• **JOB**
Copy out all the lines exactly. Omit pictures.

━━━━

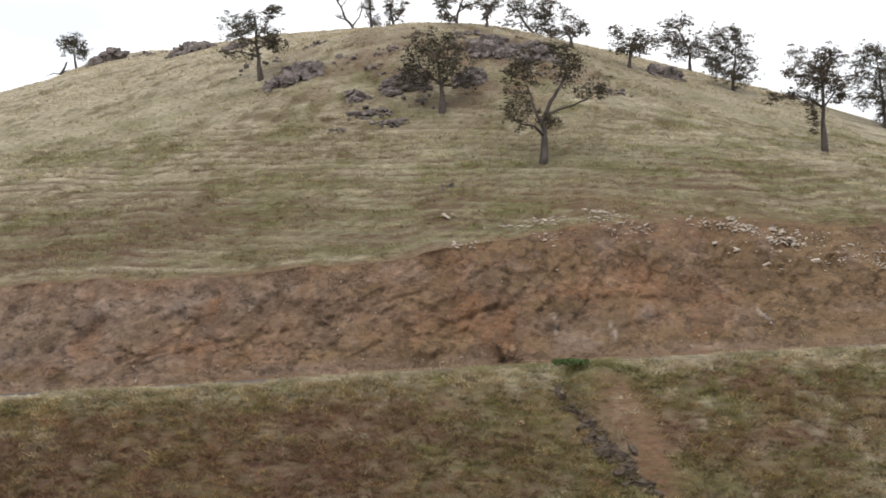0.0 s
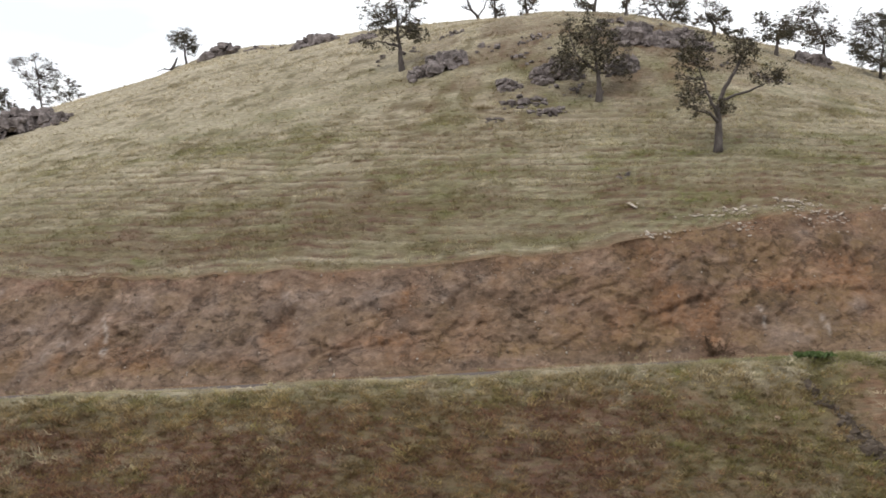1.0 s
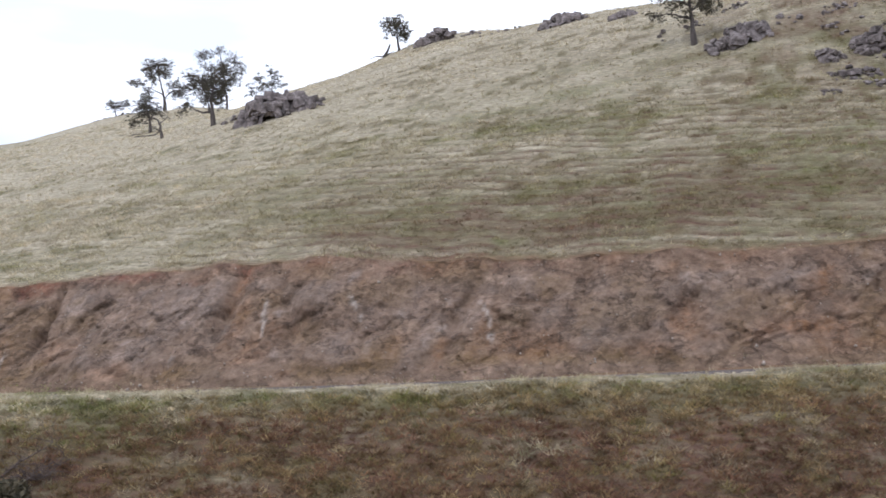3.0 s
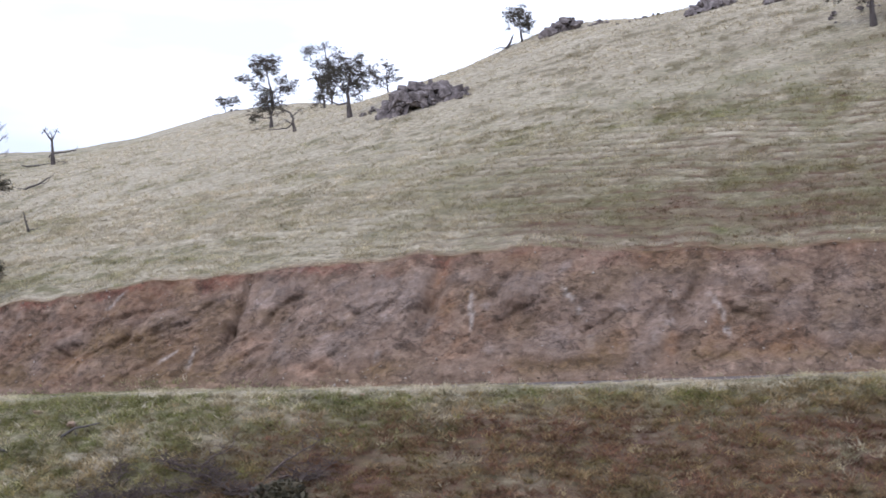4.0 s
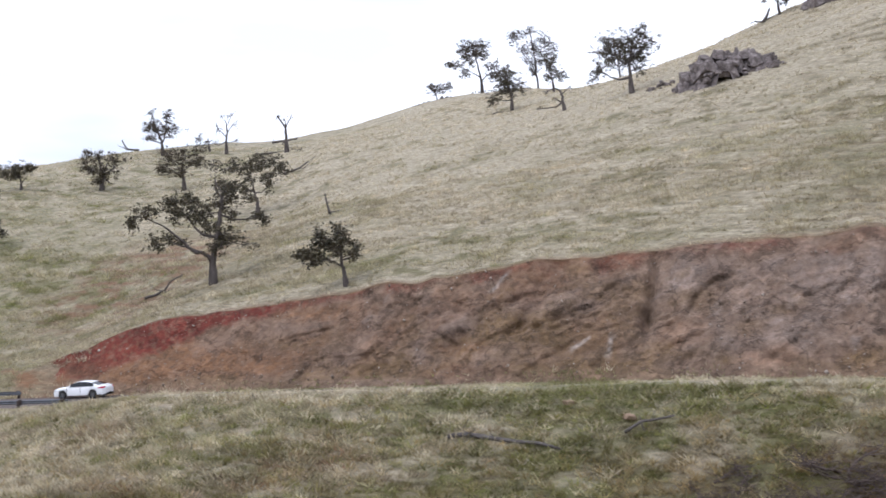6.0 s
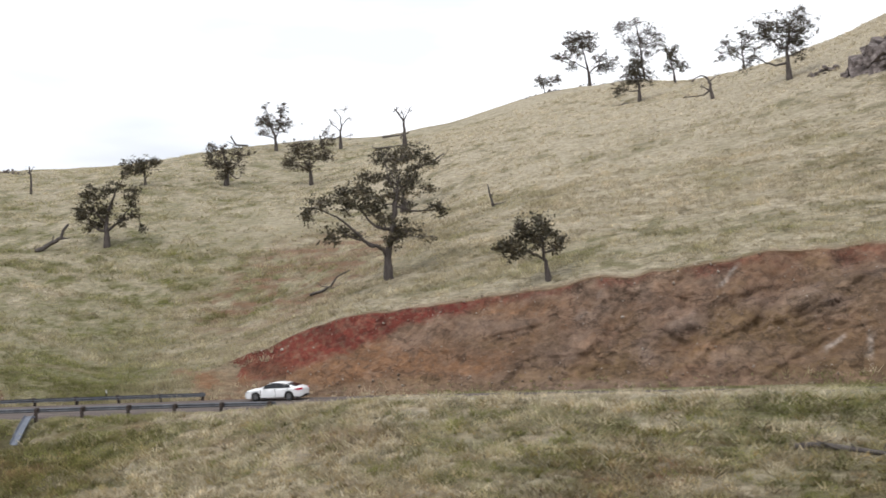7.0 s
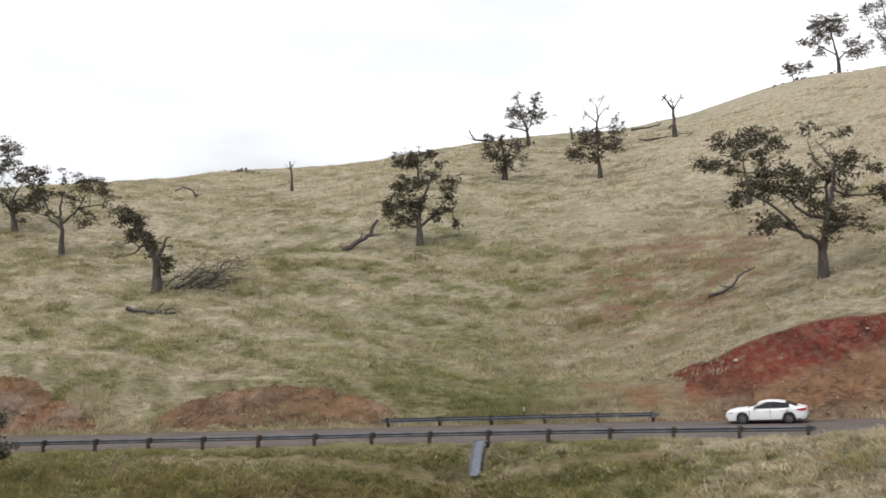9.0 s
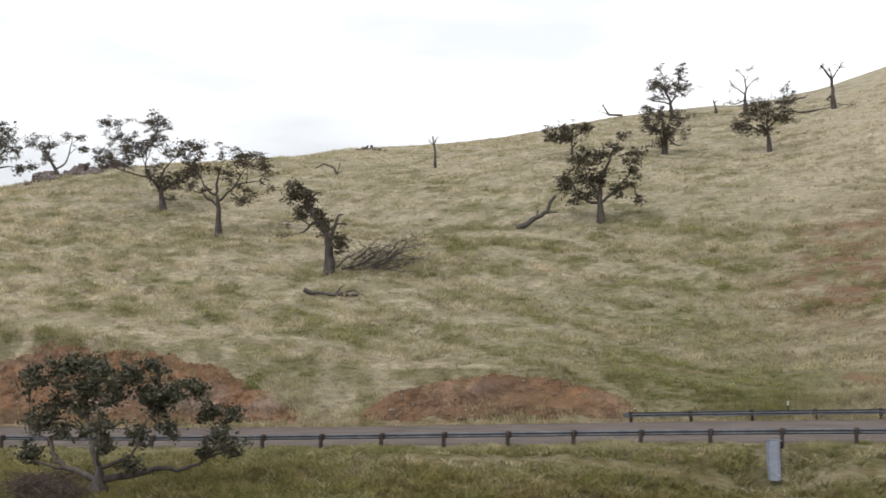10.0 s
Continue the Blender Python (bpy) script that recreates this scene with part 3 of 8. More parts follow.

━━━━

• **SOLUTION FOR THIS EXERCISE**
0.0 s
1.0 s
3.0 s
4.0 s
6.0 s
7.0 s
9.0 s
10.0 s
Continue the Blender Python (bpy) script that recreates this scene with part 3 of 8. More parts follow.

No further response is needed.